Have regular team lunches - Make sure everyone on the team attends, and ask people about their weekend plans.
For bigger teams:
Host listening lunches - As a team lead, you can organize lunches for different groups (e.g. Women’s group or LGBTQ group) for them to talk about their experience in the workplace. Just listen. You’ll learn a ton.
Encourage Show&Tell - At team offsites, host a Show&Tell as a palette cleanser session. Encourage people to teach their other teammates about a skill or talent they have outside of work.

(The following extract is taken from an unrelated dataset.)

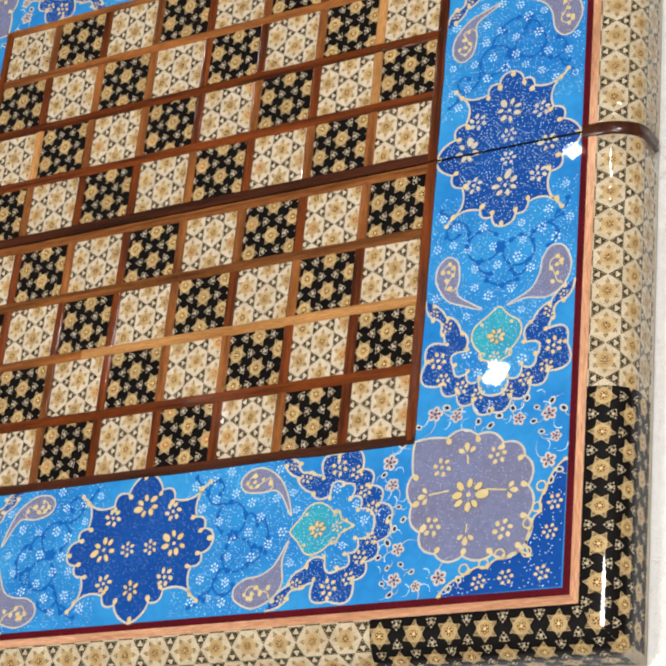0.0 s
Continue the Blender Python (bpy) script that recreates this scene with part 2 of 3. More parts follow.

Proactively solicit different perspectives during meetings - If you’re having a meeting and a teammate might offer a counterpoint to the discussion based on their experience, actively solicit their feedback (e.g. “Wei - You regularly volunteer at a women’s shelter. Do you think we’re missing any privacy issues with this feature?”). By actively soliciting this difference of perspective, you can make better decisions by considering more options while simultaneously reinforcing to your team that diversity is valued on your team.
In conclusion, checkbox diversity still has it’s place in holding organizations accountable for diversity in the workplace, but its role needs to stop there. We need to start talking to our teams and potential teammates about who they are across all the many identities they may hold.